Modeling Reactive Transport Processes in Fractures

Fractures are ubiquitous and important features in the Earth subsurface (Berkowitz 2002; Pyrak-Nolte et al. 2015). They are created as a result of rock failure when the critical stress (i.e., fracture toughness) is exceeded, or in the case of subcritical crack growth, when cracks propagate under stress conditions below fracture toughness, facilitated by chemical reactions (Atkinson 1984). The necessary conditions for fracture growth can be created by natural unloading from land erosion (Engelder 1987), tectonic events (Molnar et al. 2007), and crystal growth in presence of fluids supersaturated with respect to solid phases (Royne and Jamtveit 2015). Fractures can also be artificially created for enhanced energy recovery, through excess fluid pressure and change of thermal stress, as in the case of geothermal energy extraction and unconventional oil and gas production (McClure and Horne 2014; Lampe and Stolz 2015).
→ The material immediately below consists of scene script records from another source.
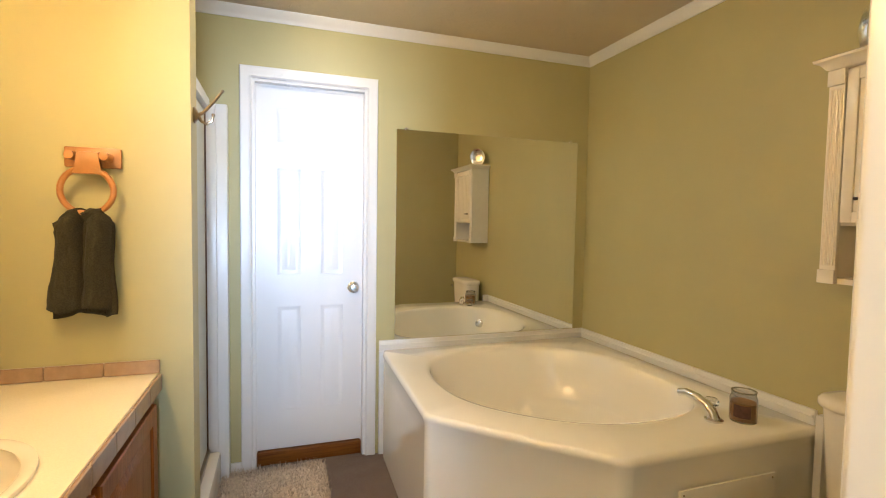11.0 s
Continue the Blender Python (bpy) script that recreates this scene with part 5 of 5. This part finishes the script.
def vanity_light():
    t = thing("vanity_light", (0, 0, 0), 0, "oak bar light with glowing globes above the medicine cabinet", "light fixture")
    part("bar", boxes((VX + 0.001, VX + 0.055, 4.33, 5.12, 1.868, 1.950), bevel=0.008), MCOAK, t, "oak light bar")
    part("bar_trim", boxes((VX + 0.055, VX + 0.062, 4.35, 5.10, 1.890, 1.930), bevel=0.003), BRASS, t)
    for y in (4.37, 4.61, 4.85):
        part("arm", tube([(VX + 0.060, y, 1.935), (VX + 0.14, y, 1.945), (VX + 0.17, y, 1.955)], 0.010, 10), BRASS, t)
        part("socket", lathe([(0.024, 0.0), (0.026, 0.02), (0.018, 0.03), (0, 0.03)], 20, (VX + 0.168, y, 1.955), "X"), BRASS, t)
        part("globe", lathe([(0.0, 0.0), (0.02, 0.002), (0.043, 0.020), (0.05, 0.045), (0.043, 0.070), (0.02, 0.088), (0.0, 0.09)], 24, (VX + 0.199, y, 1.955), "X"), GLOW_VAN, t, "glowing globe bulb")


vanity_light()

t = thing("ceiling_light", (2.630, 5.715, 0), 0, "round glowing glass dome light on the bathroom ceiling", "light fixture")
part("pan", lathe([(0, CB - 0.001), (0.125, CB - 0.001), (0.128, CB - 0.015), (0.12, CB - 0.022), (0, CB - 0.022)], 40), PLAST, t)
part("dome", lathe([(0.115, CB - 0.022), (0.12, CB - 0.035), (0.108, CB - 0.062), (0.075, CB - 0.085), (0.03, CB - 0.095), (0, CB - 0.097)], 40), GLOW_DOME, t, "glowing glass dome")

t = thing("towel_ring", (1.869, DVY - 0.0005, 1.495), 0, "oak towel ring on a wooden plate", "towel ring")
part("plate", boxes((-0.072, 0.072, -0.016, 0.0, -0.030, 0.030), bevel=0.005), RINGW, t)
part("peg", lathe([(0.0, -0.072), (0.012, -0.070), (0.013, -0.02), (0.010, -0.016)], 14, (-0.042, 0, 0), "Y"), RINGW, t)
part("peg", lathe([(0.0, -0.072), (0.012, -0.070), (0.013, -0.02), (0.010, -0.016)], 14, (0.042, 0, 0), "Y"), RINGW, t)
part("yoke", prism([(-0.030, 0.012), (0.030, 0.012), (0.026, -0.02), (0.040, -0.052), (-0.040, -0.052), (-0.026, -0.02)], 0.016, "XZ", -0.062, bevel=0.004), RINGW, t)
part("ring", tube([(-0.004 + 0.066 * math.sin(2 * math.pi * k / 36), -0.054, -0.100 + 0.066 * math.cos(2 * math.pi * k / 36)) for k in range(36)], 0.0085, 10, None, True), RINGW, t, "round oak ring")


def towel():
    bm = bmesh.new()
    for layer, (yo, z1, wob) in enumerate(((-0.080, -0.446, 0.0), (-0.034, -0.464, 1.6))):
        rows = []
        for i in range(41):
            v = i / 40
            row = []
            for j in range(41):
                u = -1 + 2 * j / 40
                w = 0.046 + 0.020 * min(1.0, 9 * v) ** 0.6 + 0.012 * v + 0.003 * math.sin(9 * v)
                crease = -0.026 * math.exp(-((u + 0.05 - 0.12 * v) / 0.10) ** 2) * (1 - 0.45 * v)
                fold = 0.013 * math.cos(u * 5.6 + wob + 0.4 * v) * (1 - 0.4 * v) + 0.006 * noise.noise((u * 3, v * 7, layer * 3.1)) + 0.003 * noise.noise((u * 9, v * 16, layer))
                band = 0.005 * (0.70 < v < 0.725) + 0.005 * (0.80 < v < 0.825) - 0.002 * (0.725 <= v <= 0.80)
                z = -0.150 + (z1 + 0.150) * v + 0.006 * math.sin(u * 4 + 2 * layer) * v - (0.020 * u ** 4 + 0.008 * math.exp(-(u / 0.16) ** 2)) * max(0.0, 1 - 5 * v)
                pull = (0.026 if layer == 0 else -0.020) * max(0.0, 1 - 9 * v)
                round_edge = 0.016 * u ** 4 * (1 if layer == 0 else -1)
                row.append((u * w - 0.008 - 0.020 * v + layer * 0.014 * v, yo + fold - (crease if layer == 0 else 0) + pull + round_edge - (band if layer == 0 else 0), z))
            rows.append(row)
        loft(rows, bm, closed=False)
    t = part("hand_towel", bm, TOWEL, None, "", 60)
    mod = t.modifiers.new("thick", "SOLIDIFY")
    mod.thickness = 0.016
    t.matrix_world = pose(1.869, DVY, 1.495)
    return tagged(t, "dark olive terry hand towel hanging from the ring", "towel")


towel()


def rug():
    bm = bmesh.new()
    x0, x1, y0, y1 = 2.118, 2.615, 5.63, 6.41
    nx, ny = 40, 60
    rows = []
    for i in range(nx + 1):
        row = []
        for j in range(ny + 1):
            u, v = i / nx, j / ny
            x, y = x0 + (x1 - x0) * u, y0 + (y1 - y0) * v
            edge = min(u, 1 - u, v, 1 - v)
            wob = 0.012 * noise.noise((x * 9, y * 9, 0))
            row.append((x + wob, y + 0.012 * noise.noise((x * 9, y * 9, 4)), 0.004 + min(1, edge * 14) * (0.016 + 0.010 * noise.noise((x * 60, y * 60, 1)))))
        rows.append(row)
    loft(rows, bm, closed=False)
    t = part("bath_rug", bm, RUGM, None, "", 60)
    tagged(t, "beige shag bath rug on the carpet by the door", "rug")
    verts, faces = [], []
    rnd = random.Random(4)
    for k in range(7000):
        x, y = rnd.uniform(x0 - 0.008, x1 + 0.008), rnd.uniform(y0 - 0.008, y1 + 0.008)
        a, lean, h, w = rnd.uniform(0, 6.28), rnd.uniform(0.006, 0.022), rnd.uniform(0.024, 0.042), 0.0035
        n = len(verts)
        for s in range(3):
            b = a + 2.09 * s
            verts.append((x + w * math.cos(b), y + w * math.sin(b), 0.008))
        verts.append((x + lean * math.cos(a), y + lean * math.sin(a), h))
        faces += [(n, n + 1, n + 3), (n + 1, n + 2, n + 3), (n + 2, n, n + 3)]
    me = bpy.data.meshes.new("shag")
    me.from_pydata(verts, [], faces)
    me.materials.append(RUGM)
    ob = new("shag", me)
    ob.parent = t
    tagged(ob, "shaggy beige pile", kind="stuff")


rug()
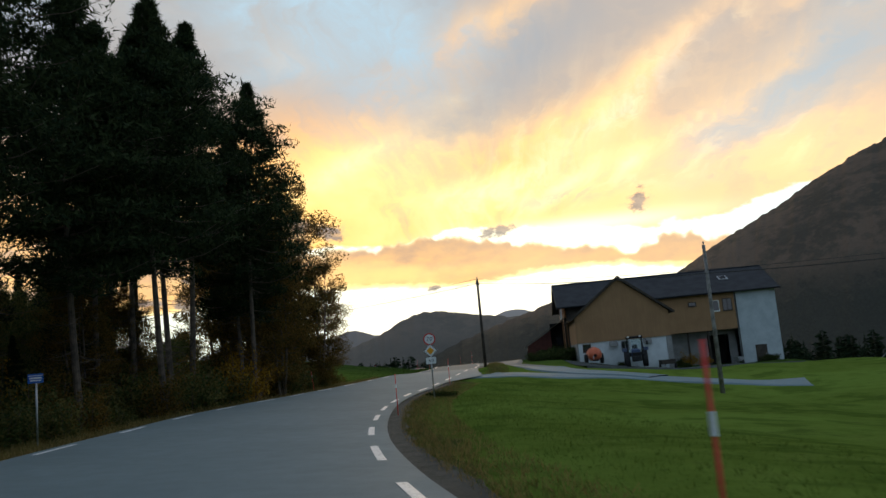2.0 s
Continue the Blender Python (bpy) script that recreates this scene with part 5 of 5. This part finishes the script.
# clear of the bus stop sign
q0, q1 = ([b for b in q if math.hypot(b[0] + 21.6, b[1] - 53.2) > 3.6] for q in (q0, q1))
plant(bushes[0], q0, 5)
plant(bushes[1], q1, 6)
gold = make_bush(2.2, 1.4, 33, m_gold_leaf, "golden autumn bush against the grey stable wall", 26)
x, y, z = by_house(15.6, -8.2)
plant(gold, [(x, y, .95), (*by_house(17.6, -8.0)[:2], .75)], 7)
orange_bush = make_bush(3.4, 1.5, 34, m_gold_leaf, "orange-brown autumn shrub under the pines", 22)
plant(orange_bush, [(-23.2, 86.6, 1.15), (-25.4, 89.6, 1.0), (-26.8, 62.0, .9), (-21.5, 77.6, 1.0), (-22.3, 78.4, 1.15)], 8)
weeds = make_bush(1.0, 1.2, 35, m_weed_leaf, "low dark weeds beside the farmyard", 60)
q = [(by_house(u, n)[0], by_house(u, n)[1], k) for u, n, k in ((-2.4, -13.5, 1.0), (-1.0, -15.0, 1.2), (.2, -12.5, 1.0), (-3.2, -11.0, .9), (.6, -10.2, 1.1), (-2.0, -9.3, .8), (-.4, -17.4, .9), (1.0, -14.5, 1.1),
                                                            (-3.4, -15.5, 1.1), (-1.8, -17.0, 1.1), (-2.6, -18.4, 1.0), (-.2, -16.0, 1.5), (.4, -13.4, 1.6), (-1.6, -12.2, 1.4), (-.6, -9.8, 1.5), (6, -20.6, .5), (12.8, -20.3, .7), (25.6, -7.9, .9), (14.2, -7.4, 1.0))]
q += [(-11.35, 75.8, .4), (-11.8, 75.9, .3), (-11.0, 76.3, .38), (-4.7, 25.9, .26), (-4.2, 26.1, .24), (-3.8, 26.4, .28)]
plant(weeds, q, 9)
tree_far = make_birch(8.9, 3.3, 14, m_shrub_leaf, "broadleaf_tree", "dense dark broadleaf tree beside the road bend", 150, .05, m_bark, "lone trees")
plant(tree_far, [(-87.7, 340.5, 1.1), (-90.5, 343.5, .92), (-90, 281, 1.75), (-95, 284, 1.6), (-91.5, 274, 1.4)], 10)

# ---- far woods ----
def far_woods(name, spots, seed, label, mat):
    """Trees seen from afar, each a stem with tiers of drooping sprays: (x, y, top height above sea, round)."""
    g = np.random.RandomState(seed)
    V = []
    for x, y, top, rnd in spots:
        z0 = gz(x, y)
        h = max(top - z0, 5)
        start = g.uniform(.3, .5) if rnd else g.uniform(.06, .2)
        slim = g.uniform(.15, .22) if rnd else g.uniform(.12, .19)
        tiers = g.randint(9, 14) if rnd else g.randint(15, 22)
        n = tiers * 24
        k = np.repeat(np.arange(tiers), 24)
        u = (k + g.uniform(0, .95 if rnd else .7, n)) / tiers
        f = start + (1 - start) * u
        a = g.uniform(0, 6.283, n)
        lob = 1 + .35 * np.sin(a * g.randint(2, 5) + k * 1.7)
        env = slim * np.sin(np.pi * (.2 + .76 * u)) ** .6 if rnd else slim * ((1 - u) ** .9 + .02)
        r = h * env * lob * g.uniform(.35, 1.05, n)
        tip = np.stack([x + r * np.cos(a), y + r * np.sin(a), z0 + h * f - r * (.05 if rnd else .32)], 1)
        root = np.stack([x + .15 * r * np.cos(a), y + .15 * r * np.sin(a), z0 + h * f + r * (0 if rnd else .1)], 1)
        d = tip - root
        q = np.cross(d, g.normal(size=(n, 3)))
        q /= np.linalg.norm(q, axis=1)[:, None] + 1e-6
        wd = (.13 * r + .0085 * h)[:, None] * g.uniform(.7, 1.3, (n, 1))
        mid = root + d * .6
        V.append(np.stack([root, mid - q * wd, tip], 1).reshape(-1, 3))
        V.append(np.stack([root, mid + q * wd, tip], 1).reshape(-1, 3))
        for b0, b1 in ((0, 1.02), (.8, 1.03)):
            w0 = h * (.013 - .008 * b0)
            c = g.uniform(0, 3.14)
            V.append(np.array([[x - w0 * math.cos(c), y - w0 * math.sin(c), z0 - .5 + h * b0], [x + w0 * math.cos(c), y + w0 * math.sin(c), z0 - .5 + h * b0], [x, y, z0 + h * b1]]))
    V = np.vstack(V)
    ob = mesh_ob(name, V, np.arange(len(V)).reshape(-1, 3), mat)
    return tagged(ob, label, "woods", kind="stuff")


g = np.random.RandomState(77)
belt = [(-114.7, 472.6, 11.3, 1), (-163.2, 550, 13.0, 0), (-39.6, 463, 7.8, 1), (-76, 494, 10.4, 0), (-70, 485, 9.2, 0)]
for _ in range(720):
    x, y = g.uniform(-240, 90), g.uniform(395, 560)
    y += abs(x + 60) * .12
    d = math.hypot(x + 44, y - 263)
    hump = .45 * math.sin(x * .045) + .35 * math.sin(x * .11 + 1.3)
    crest = np.interp(x, (-240, -129, -113, -99, -84, -62, -40, -25, -15, 90), (12, 10, 10.2, 8.2, 7.6, 6.4, 6.4, 3.6, .8, -17))
    lim = 2.5 + (crest - 2.5) * d / 225 + d * math.tan(radians(g.uniform(-1.6, -.25) + .35 * hump if g.uniform() < .82 else g.uniform(-.1, .4)))
    belt.append((x, y, lim, int(g.uniform() < .45)))
far_woods("valley_wood", belt, 5, "dark mixed conifer wood below the meadow", m_spruce)
left = []
for _ in range(420):
    a, r = radians(g.uniform(-60, -24)), g.uniform(140, 520)
    x, y = -44 + r * math.sin(a), 263 + r * math.cos(a)
    s_, d_ = station(np.array([x]), np.array([y]))
    if abs(d_[0]) < 30:
        continue
    left.append((x, y, gz(x, y) + g.uniform(3, 8) * (.6 + r / 600), int(g.uniform() < .5)))
far_woods("hillside_wood", left, 6, "dark mixed wood at the foot of the mountain", m_spruce)
right = []
for _ in range(700):
    x, y = g.uniform(70, 520), g.uniform(180, 640)
    if g.uniform() < .5:
        x, y = g.uniform(40, 330), g.uniform(300, 560)
    right.append((x, y, gz(x, y) + g.uniform(7, 15), int(g.uniform() < .4)))
far_woods("valley_wood_east", right, 7, "dark wood on the valley floor", m_spruce)

# ---- grass, stones and cracks ----
def tufts(name, n, s0, s1, d0, d1, length, width, mat, seed, label, bias=1.0):
    g = np.random.RandomState(seed)
    s = g.uniform(s0, s1, n)
    d = d0(s) + (d1(s) - d0(s)) * g.uniform(0, 1, n) ** bias
    keep = (d < 0) | (s < 92.5) | (s > 156) | (s > 101) & (s < 116) & (d > road_edge(s)) & (d < 6.2)  # none on the paved yard
    s, d = s[keep], d[keep]
    n = len(s)
    p = road_at(s, d)
    p[:, 2] = ground_z(p[:, 0], p[:, 1]) - .01
    v, f = blades(p, 4, length, width, seed, 2.2, np.full(n, .11))
    return tagged(mesh_ob(name, v, f, mat), label, "grass", kind="stuff")


tufts("pasture_verge_grass", 14000, 156, 300, lambda s: right_line(s) + .9, lambda s: 0 * s + 9, .14, .014, m_blade_dark, 8, "short verge grass beyond the farm, darkened like the ground there", 1.6)
tufts("verge_grass", 26000, 2, 130, lambda s: road_edge(s) + .5, lambda s: 0 * s + 11, .085, .012, m_blade, 1, "short green verge grass beside the road", 1.6)
tufts("dry_verge_grass", 16000, 2, 126, lambda s: road_edge(s) + .4, lambda s: road_edge(s) + 2.2, .15, .012, m_dry, 2, "taller dry grass along the gravel edge", 1.4)
tufts("bank_grass", 9000, 105, 290, lambda s: left_line(s) - .8, lambda s: left_line(s) - 8, .18, .016, m_blade_dark, 3, "green grass on the roadside bank", 1.5)
tufts("wood_edge_grass", 15000, 15, 105, lambda s: left_line(s) - .7, lambda s: left_line(s) - 4.5, .3, .018, m_dry, 4, "dry brown grass before the wood", 1.3)
g = np.random.RandomState(9)
V, F, n = [], [], 0
for _ in range(300):
    s0 = g.uniform(200, 236) if g.uniform() < .55 else g.uniform(60, 300)
    d0 = g.uniform(3.2, 8.5) if 200 < s0 < 236 else g.uniform(2.2, 3.4)
    x, y, _ = road_at(s0, d0)
    r = g.uniform(.02, .075) if 200 < s0 < 236 else g.uniform(.02, .06)
    pts = np.array([(1, 0, 0), (-1, 0, 0), (0, 1, 0), (0, -1, 0), (0, 0, 1), (0, 0, -1)]) * r * g.uniform(.6, 1.3, (6, 3)) + g.uniform(-.3, .3, 3) * r
    V.append(pts + [x, y, gz(x, y) + r * .3])
    F += [tuple(n + i for i in t) for t in ((0, 2, 4), (2, 1, 4), (1, 3, 4), (3, 0, 4), (2, 0, 5), (1, 2, 5), (3, 1, 5), (0, 3, 5))]
    n += 6
tagged(mesh_ob("rubble", np.vstack(V), F, m_gravel), "grey stones and rubble along the shoulder", "stones", kind="stuff")
V, F, n = [], [], 0
for k in range(190):
    hs, hd = ((219, 6.6), (231, 6.4), (224.5, 4.4), (238, 7.0))[k % 4]
    x, y, _ = road_at(g.normal(hs, 2.6), max(2.6, g.normal(hd, .9)))
    r = .02 + .07 * g.uniform() ** 3
    pts = np.array([(1, 0, 0), (-1, 0, 0), (0, 1, 0), (0, -1, 0), (0, 0, .8), (0, 0, -.8)]) * r * g.uniform(.6, 1.3, (6, 3)) + g.uniform(-.3, .3, 3) * r
    V.append(pts + [x, y, gz(x, y) + .05 + r * .3])
    F += [tuple(n + i for i in t) for t in ((0, 2, 4), (2, 1, 4), (1, 3, 4), (3, 0, 4), (2, 0, 5), (1, 2, 5), (3, 1, 5), (0, 3, 5))]
    n += 6
tagged(mesh_ob("broken_stone", np.vstack(V), F, m_stone), "pale broken stones scattered on the earth bank", "stones", kind="stuff")
tufts("bank_weeds", 5000, 206, 246, lambda s: road_edge(s) + .8, lambda s: road_edge(s) + 5.5, .3, .014, m_blade_dark, 12, "withered weeds and grass on the earth bank", 1.0)

# ---- road markings and cracks, piece by piece ----
def dash(s0, s1, d, w, name="edge_dash"):
    s = np.linspace(s0, s1, 5)
    dd = d(s)
    P = np.stack([road_at(s, dd - w / 2, .006), road_at(s, dd + w / 2, .006)], 1)
    mesh_ob(name, P.reshape(-1, 3), grid_faces(5, 2)[:, ::-1], m_line, road)


for k in range(-6, 58):
    s0 = float(np.interp(k, (-6, 0, 1, 5, 9, 13, 14, 17, 21, 22, 23, 24, 27, 34, 38, 39, 42, 46, 57), (-26, 10.6, 16.3, 37.4, 61, 84.1, 89.8, 108.5, 134.4, 142, 150.1, 155.7, 173.8, 214.3, 237.7, 243.7, 261.3, 283.4, 350)))
    dash(s0 - 1.45, s0 + 1.45, right_line, .15)
for k in range(-12, 57):
    s0 = float(np.interp(k, (-12, 0, 3, 4, 5, 8, 9, 14, 15, 17, 19, 23, 30, 32, 35, 37, 46, 48, 56), (-20, 47.1, 65.2, 70.7, 76.7, 92.2, 98.5, 130, 135, 146.6, 155.2, 176.6, 213.7, 223.6, 236.6, 246.6, 291.7, 300.7, 340)))
    dash(s0 - 1.25, s0 + 1.25, left_line, .13)


def crack(s0, d0, length, seed, skew=.4):
    g = np.random.RandomState(seed)
    n = int(length / .22)
    s = s0 + np.cumsum(g.uniform(.1, .3, n))
    d = d0 + skew * (s - s0) + np.cumsum(g.normal(0, .07, n))
    w = g.uniform(.006, .03, n)
    P = np.stack([road_at(s, d - w, .005), road_at(s, d + w, .005)], 1)
    mesh_ob("tar_crack", P.reshape(-1, 3), grid_faces(n, 2)[:, ::-1], m_tar, road)


for a, d0, ln, sk in ((128, -3.0, 5, .12), (151, -2.6, 6, .2), (221, -2.7, 7, .16), (226.5, -1.9, 5, .2), (212, -2.4, 5, .1), (34, -3.5, 4, .1), (140, -1.0, 4, .1), (168, -2.8, 6, .06)):
    crack(a, d0, ln, int(a), sk)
Fractures can be observed by surveying rock outcrops, inferred by fluid flow and geochemical measurements, and detected using geophysical techniques (Berkowitz 2002; St Clair et al. 2015; Walton et al. 2015).When open, fractures act as preferential flow pathways because of their high permeability, and thus typically control fluid migration and solute transport in fractured rocks. For this reason, fractures are avoided when siting and designing geologic isolation systems, such as for nuclear waste and CO2 storage, in order to prevent undesired fluid and chemical migration (Kovscek 2002; Lewicki et al. 2007; Birkholzer et al. 2012). In the Earth’s critical zone, fractures control the availability of water for rock weathering and hence the development of the regolith layer (Brantley et al. 2017). It has also become accepted that weathering itself typically controls fracture permeability in hard rock aquifers (Lachassagne et al. 2011).